When Δ<0 (magnetic field decreasing) the firehose instability is triggered. Linear theory predicts an exponential growth rate γ≈(|Δ|−2/β)¹ᐟ² k v_th,i that far exceeds the collision rate. The unstable mode is an Alfvénic perturbation with magnetic fluctuations δB⊥ perpendicular to the mean field. As δB⊥ grows to the level Δ∼ε, the small‑scale fluctuations generate a positive contribution to the pressure anisotropy that partially cancels the large‑scale driving. The key nonlinear principle is the conservation of the average magnetic energy density: d(B₀²+δB⊥²)/dt≈0. Consequently the secular growth law δB⊥/B₀∝( |γ₀| t )¹ᐟ² emerges. After a few collision times the growth rate drops below νᵢᵢ, but the background shear continues to feed the instability, leading to a prolonged phase in which δB⊥/B₀ reaches order unity on a timescale comparable to the turbulent turnover time (∼10⁶ yr for Hydra A).
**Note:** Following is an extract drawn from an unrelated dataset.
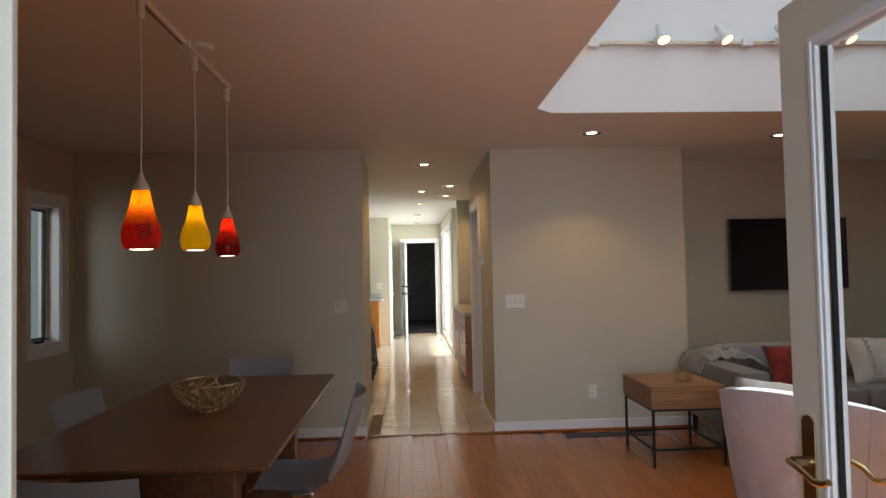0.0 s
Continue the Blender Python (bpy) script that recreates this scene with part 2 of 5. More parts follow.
def m_art_glass(name, low, high, swirl, z0=0.06, z1=0.20, veins=0.12, blotch=0.6, grain=14.0):
    """Coloured blown glass that lets its lamp's light through. Its colour runs from one end to the other, and the
    brighter end also holds the lamp's glow.
    """
    m, nt, b = mat_base(name)
    v = coords(nt)
    n = noise_of(nt, v, grain, 4, 0.6, 2.5)
    w = nt.nodes.new("ShaderNodeTexWave")
    w.inputs["Scale"].default_value, w.inputs["Distortion"].default_value, w.inputs["Detail"].default_value = 5.0, 9.0, 2.0
    link(nt, v, w.inputs["Vector"])
    vein = ramp(nt, w.outputs[1], swirl, (1, 1, 1), 0.0, 0.05)
    tc = nt.nodes.new("ShaderNodeTexCoord")
    sep = nt.nodes.new("ShaderNodeSeparateXYZ")
    link(nt, tc.outputs["Object"], sep.inputs[0])
    mr = nt.nodes.new("ShaderNodeMapRange")
    mr.inputs[1].default_value, mr.inputs[2].default_value = z0, z1
    link(nt, sep.outputs[2], mr.inputs[0])
    body = mixc(nt, mr.outputs[0], low, high)
    body = mixc(nt, 1.0, body, ramp(nt, n, (blotch, blotch * 0.9, blotch * 0.9), (1, 1, 1)), "MULTIPLY")
    col = mixc(nt, veins, body, mixc(nt, 1.0, body, vein, "MULTIPLY"))
    link(nt, col, b.inputs["Base Color"])
    b.inputs["Roughness"].default_value = 0.12
    b.inputs["Coat Weight"].default_value = 0.5
    tl = nt.nodes.new("ShaderNodeBsdfTranslucent")
    link(nt, col, tl.inputs[0])
    mx = nt.nodes.new("ShaderNodeMixShader")
    mx.inputs[0].default_value = 0.75
    link(nt, b.outputs[0], mx.inputs[1])
    link(nt, tl.outputs[0], mx.inputs[2])
    link(nt, mx.outputs[0], nt.nodes["Material Output"].inputs[0])
    return m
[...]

For Δ>0 (magnetic field increasing) the mirror instability operates. Here the physics is dominated by particle trapping in magnetic mirrors. Particles with pitch‑angle cosine |ξ|<ξ_tr≈|δB∥/B₀|¹ᐟ² become trapped, altering the effective pressure anisotropy. The authors derive a generalized anisotropy evolution equation Δ≈γ₀/νᵢᵢ+(1/γ+νᵢᵢ) d(δB∥)/dt. In the nonlinear regime the mirror amplitude grows secularly as δB∥/B₀∝(γ₀ t)^{2/3}, again reaching δB∥/B₀≈1 when the turbulent driving decorrelates.
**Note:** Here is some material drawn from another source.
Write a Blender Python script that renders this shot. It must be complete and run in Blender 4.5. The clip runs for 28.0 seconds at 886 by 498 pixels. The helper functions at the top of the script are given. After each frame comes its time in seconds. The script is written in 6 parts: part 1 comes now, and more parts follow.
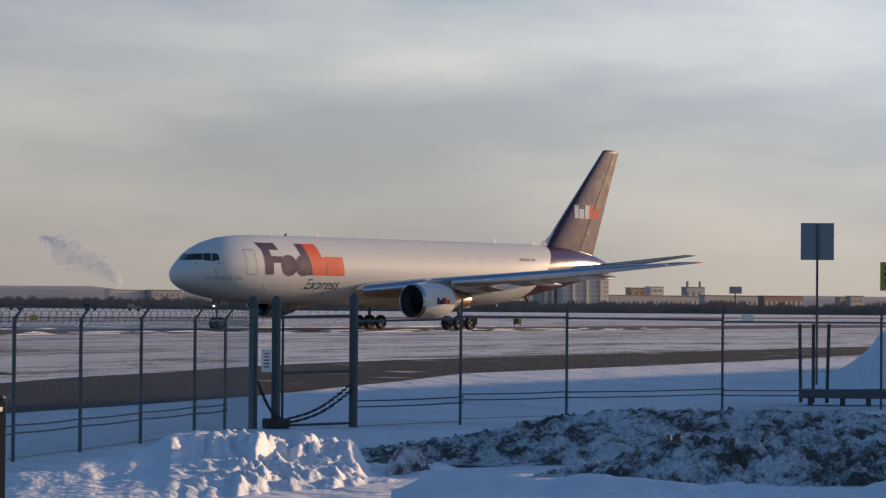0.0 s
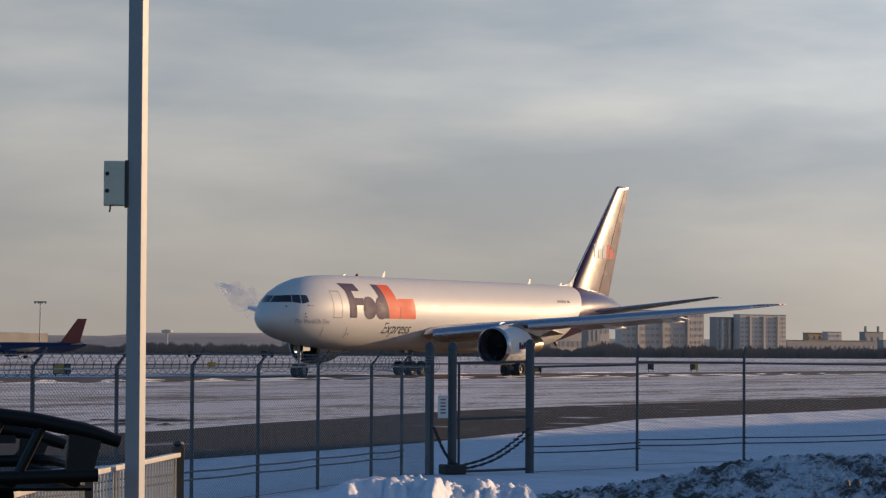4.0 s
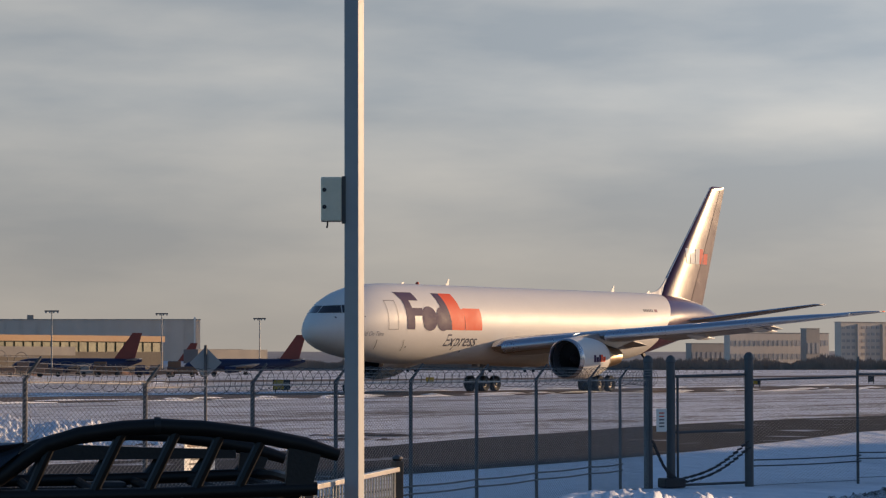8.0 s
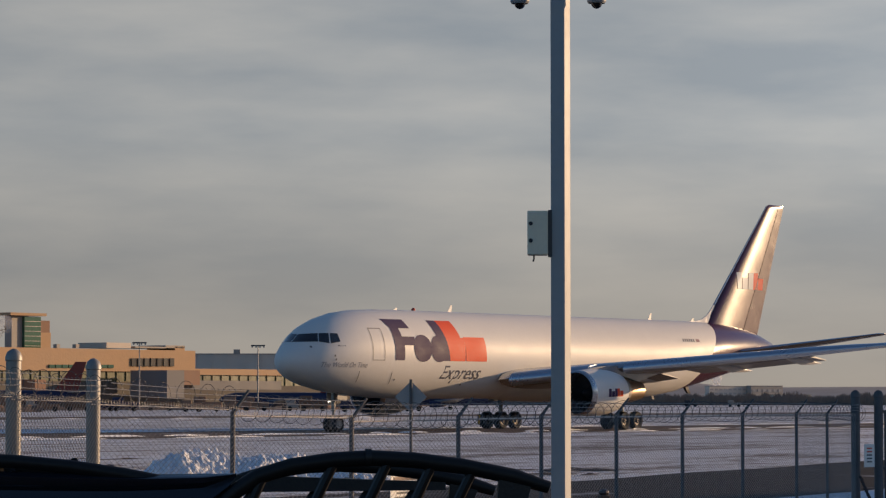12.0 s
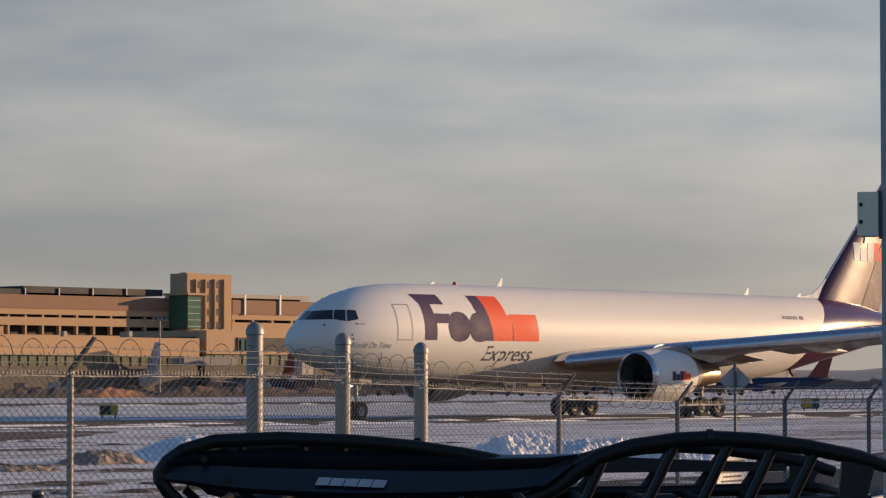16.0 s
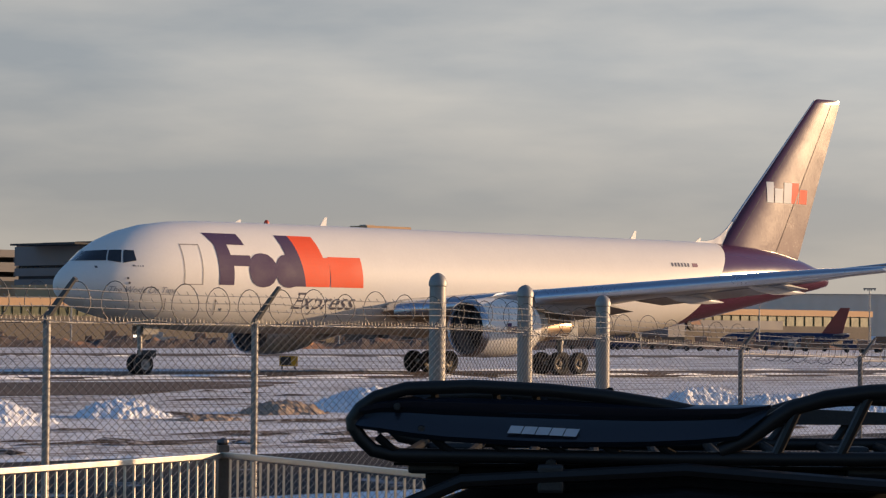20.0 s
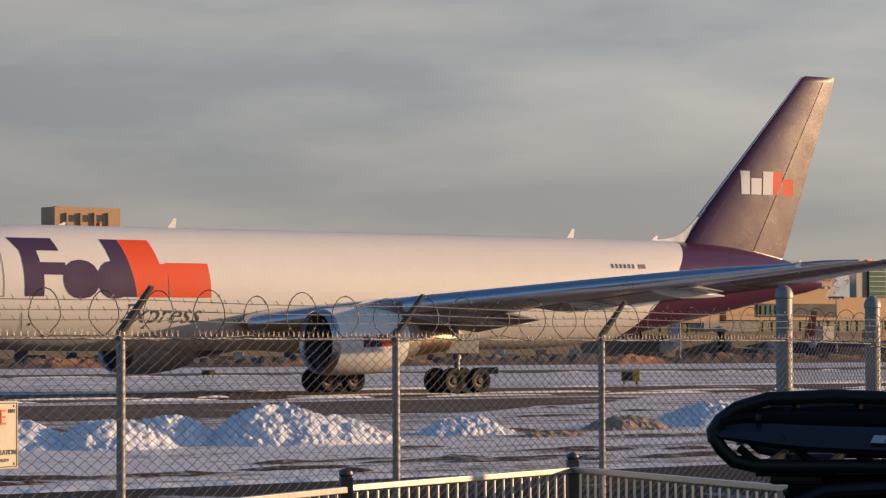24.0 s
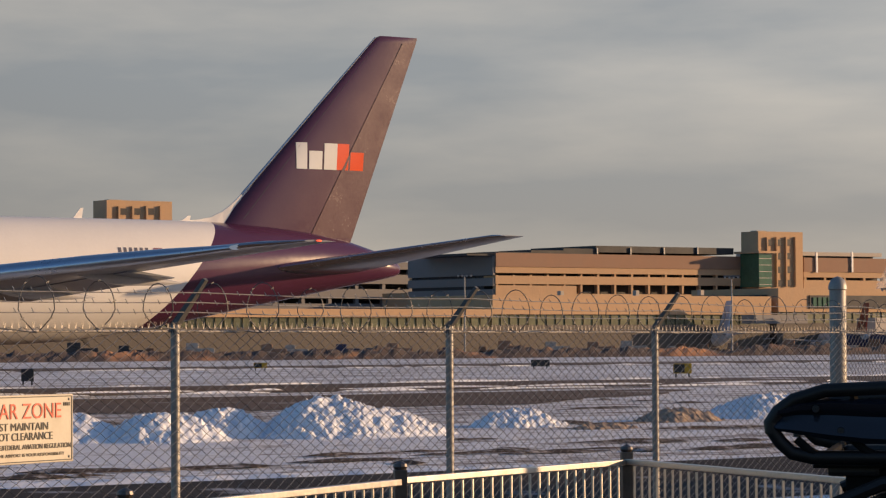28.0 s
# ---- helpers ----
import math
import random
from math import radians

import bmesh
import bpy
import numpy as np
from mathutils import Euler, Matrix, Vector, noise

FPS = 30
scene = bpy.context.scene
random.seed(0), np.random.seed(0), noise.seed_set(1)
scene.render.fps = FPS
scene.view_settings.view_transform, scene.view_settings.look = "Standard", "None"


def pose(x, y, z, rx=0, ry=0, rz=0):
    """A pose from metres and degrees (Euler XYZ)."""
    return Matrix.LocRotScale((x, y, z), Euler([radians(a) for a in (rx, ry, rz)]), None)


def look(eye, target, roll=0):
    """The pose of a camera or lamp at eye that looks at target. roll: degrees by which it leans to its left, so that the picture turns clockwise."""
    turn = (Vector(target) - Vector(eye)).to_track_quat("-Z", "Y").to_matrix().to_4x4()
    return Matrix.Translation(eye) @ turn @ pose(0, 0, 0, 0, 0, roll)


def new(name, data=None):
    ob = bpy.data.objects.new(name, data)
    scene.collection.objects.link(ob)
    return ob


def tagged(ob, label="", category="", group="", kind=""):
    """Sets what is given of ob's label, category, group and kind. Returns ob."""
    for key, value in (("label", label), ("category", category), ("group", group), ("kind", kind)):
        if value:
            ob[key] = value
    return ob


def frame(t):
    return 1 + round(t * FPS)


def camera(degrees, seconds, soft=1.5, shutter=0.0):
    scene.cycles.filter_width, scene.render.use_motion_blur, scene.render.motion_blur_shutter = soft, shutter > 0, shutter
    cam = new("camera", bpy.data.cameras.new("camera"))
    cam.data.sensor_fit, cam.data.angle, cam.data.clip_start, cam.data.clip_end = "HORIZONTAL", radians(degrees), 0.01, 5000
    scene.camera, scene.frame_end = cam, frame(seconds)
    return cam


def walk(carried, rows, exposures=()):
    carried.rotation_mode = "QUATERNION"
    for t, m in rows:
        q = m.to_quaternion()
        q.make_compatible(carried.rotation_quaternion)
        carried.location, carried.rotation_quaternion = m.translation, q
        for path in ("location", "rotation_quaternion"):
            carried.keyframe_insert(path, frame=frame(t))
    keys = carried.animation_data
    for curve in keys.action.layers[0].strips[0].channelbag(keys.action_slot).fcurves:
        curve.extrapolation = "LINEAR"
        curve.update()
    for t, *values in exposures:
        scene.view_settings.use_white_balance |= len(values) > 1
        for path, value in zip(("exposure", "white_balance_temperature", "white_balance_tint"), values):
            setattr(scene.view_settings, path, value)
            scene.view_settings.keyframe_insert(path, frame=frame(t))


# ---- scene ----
SECONDS = 28.0
cam = camera(16.366, SECONDS, soft=1.25)
# seconds, eye, yaw to the left, pitch up, lean (degrees)
CAMERA_ROWS = [
    (0, 0.011, 0.000, 1.832, -17.504, 1.074, 0.48),
    (0.5, 0.010, 0.000, 1.833, -17.123, 1.200, 0.48),
    (1, 0.007, 0.000, 1.832, -16.531, 1.355, 0.37),
    (1.5, 0.007, 0.000, 1.828, -16.216, 1.607, 0.35),
    (2, 0.019, 0.000, 1.827, -16.015, 1.829, 0.46),
    (2.5, 0.017, 0.000, 1.828, -15.753, 1.973, 0.18),
    (3, 0.024, 0.000, 1.831, -15.288, 1.951, -0.04),
    (3.5, 0.009, 0.000, 1.826, -14.733, 1.885, 0.20),
    (5.5, 0.034, 0.000, 1.831, -12.915, 2.014, 0.01),
    (6, 0.013, 0.000, 1.829, -12.390, 2.023, 0.12),
    (6.5, 0.009, 0.000, 1.826, -11.652, 2.120, 0.31),
    (7, 0.009, 0.000, 1.821, -11.086, 2.218, 0.22),
    (7.5, 0.007, 0.000, 1.823, -10.612, 2.212, -0.13),
    (8, 0.015, 0.000, 1.823, -10.196, 2.166, -0.09),
    (8.5, 0.002, 0.000, 1.820, -10.114, 2.103, 0.06),
    (9, -0.002, -0.000, 1.821, -9.870, 2.148, 0.62),
    (9.5, -0.001, -0.000, 1.821, -9.529, 2.196, 0.71),
    (10, 0.003, 0.000, 1.822, -8.864, 2.329, 0.71),
    (10.5, 0.001, 0.000, 1.820, -7.842, 2.449, 0.62),
    (11, -0.007, -0.000, 1.823, -7.077, 2.664, 0.31),
    (11.5, -0.000, -0.000, 1.817, -6.739, 2.826, 0.20),
    (12, 0.002, 0.000, 1.817, -6.394, 2.813, 0.00),
    (12.5, -0.007, -0.000, 1.816, -5.708, 2.628, -0.21),
    (14.5, -0.029, -0.000, 1.813, -3.120, 2.606, 0.23),
    (15, -0.036, -0.000, 1.808, -1.970, 2.628, 0.13),
    (15.5, -0.040, -0.000, 1.809, -1.045, 2.576, 0.16),
    (16, -0.042, -0.000, 1.808, -0.424, 2.525, -0.05),
    (16.5, -0.040, -0.000, 1.808, -0.137, 2.456, -0.23),
    (17, -0.040, -0.000, 1.806, -0.007, 2.330, -0.10),
    (17.5, -0.049, -0.000, 1.805, 0.245, 2.229, 0.18),
    (18, -0.056, -0.000, 1.803, 0.743, 2.040, 0.04),
    (18.5, -0.061, -0.000, 1.803, 1.348, 1.871, 0.03),
    (19, -0.068, -0.000, 1.802, 1.888, 1.764, 0.20),
    (19.5, -0.069, -0.000, 1.800, 2.406, 1.700, 0.37),
    (20, -0.075, -0.000, 1.797, 2.905, 1.649, 0.50),
    (20.5, -0.081, -0.000, 1.797, 3.392, 1.652, 0.57),
    (21, -0.091, -0.000, 1.797, 4.278, 1.615, 0.18),
    (21.5, -0.099, -0.000, 1.796, 5.296, 1.734, 0.15),
    (23.5, -0.115, -0.000, 1.791, 8.814, 1.894, -0.18),
    (24, -0.117, -0.000, 1.789, 9.207, 1.926, -0.26),
    (24.5, -0.113, -0.000, 1.789, 9.378, 1.918, -0.42),
    (25, -0.114, -0.000, 1.789, 9.445, 1.888, -0.62),
    (25.5, -0.119, -0.000, 1.788, 9.524, 1.810, -0.65),
    (26, -0.122, -0.000, 1.790, 9.537, 1.715, -0.53),
    (26.5, -0.120, -0.000, 1.791, 9.464, 1.817, -0.40),
    (27, -0.124, -0.000, 1.789, 9.584, 1.895, -0.53),
    (27.5, -0.130, -0.000, 1.788, 9.919, 1.884, -0.90),
    (28, -0.129, -0.000, 1.788, 10.163, 1.792, -0.36),
]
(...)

To obtain these results the authors start from the kinetic MHD (KMHD) equations valid for k ρᵢ≪1 and ω≪Ωᵢ, together with a simple pitch‑angle scattering collision operator. They expand the ion distribution function in powers of ε, showing that the zeroth‑order distribution remains a Maxwellian while higher‑order corrections generate the time‑dependent anisotropy (Eq. 8). Coupling this anisotropy to the induction equation yields a wave equation for δB⊥ (Eq. 9). Solving the coupled system for a single Fourier mode reproduces the sequence: rapid exponential growth → nonlinear quenching → secular √t growth → eventual saturation at δB/B∼1. Inclusion of finite‑Larmor‑radius (FLR) effects selects the most unstable wavenumber and leads to a power‑law magnetic‑energy spectrum, but the essential secular growth persists.

The authors then discuss the implications for transport. Small‑scale magnetic fluctuations reduce the magnetic‑field correlation length l_B from macroscopic values (∼outer scale) to the ion Larmor radius ρᵢ. In the Rechester‑Rosenbluth picture, the effective electron mean free path becomes l_B, and the electron thermal conductivity drops from κ_e∼v_th,e λ_mfp (collisional) to κ_e∼v_th,e ρᵢ (collisionless). For Hydra A parameters this reduction is about ten orders of magnitude, essentially suppressing thermal conduction on cluster scales. Ion viscosity is similarly reduced from v_th,i λ_mfp to v_th,i ρᵢ, dramatically enhancing viscous damping of turbulent motions. In regions where β is low enough that Δ<2/β and the instabilities are quenched, transport coefficients remain large, leading to a spatially intermittent pattern of high and low conductivity/viscosity.

The paper concludes that in high‑beta turbulent plasmas, firehose and mirror instabilities continuously generate small‑scale magnetic wrinkles that grow to order‑unity amplitudes on fluid timescales. This “instability‑driven wrinkling” is distinct from the fluctuation dynamo, which amplifies magnetic energy at the turbulent stretching rate and produces long‑filament folded fields with macroscopic parallel correlation lengths. The instability‑driven fluctuations can dramatically alter the effective transport properties, potentially explaining the observed suppression of heat conduction and the presence of strong temperature anisotropies in the ICM. The authors suggest that future work should explore the interaction between these micro‑instabilities and large‑scale dynamo processes, and seek observational signatures (e.g., X‑ray temperature anisotropy, radio polarization) that could validate the theory.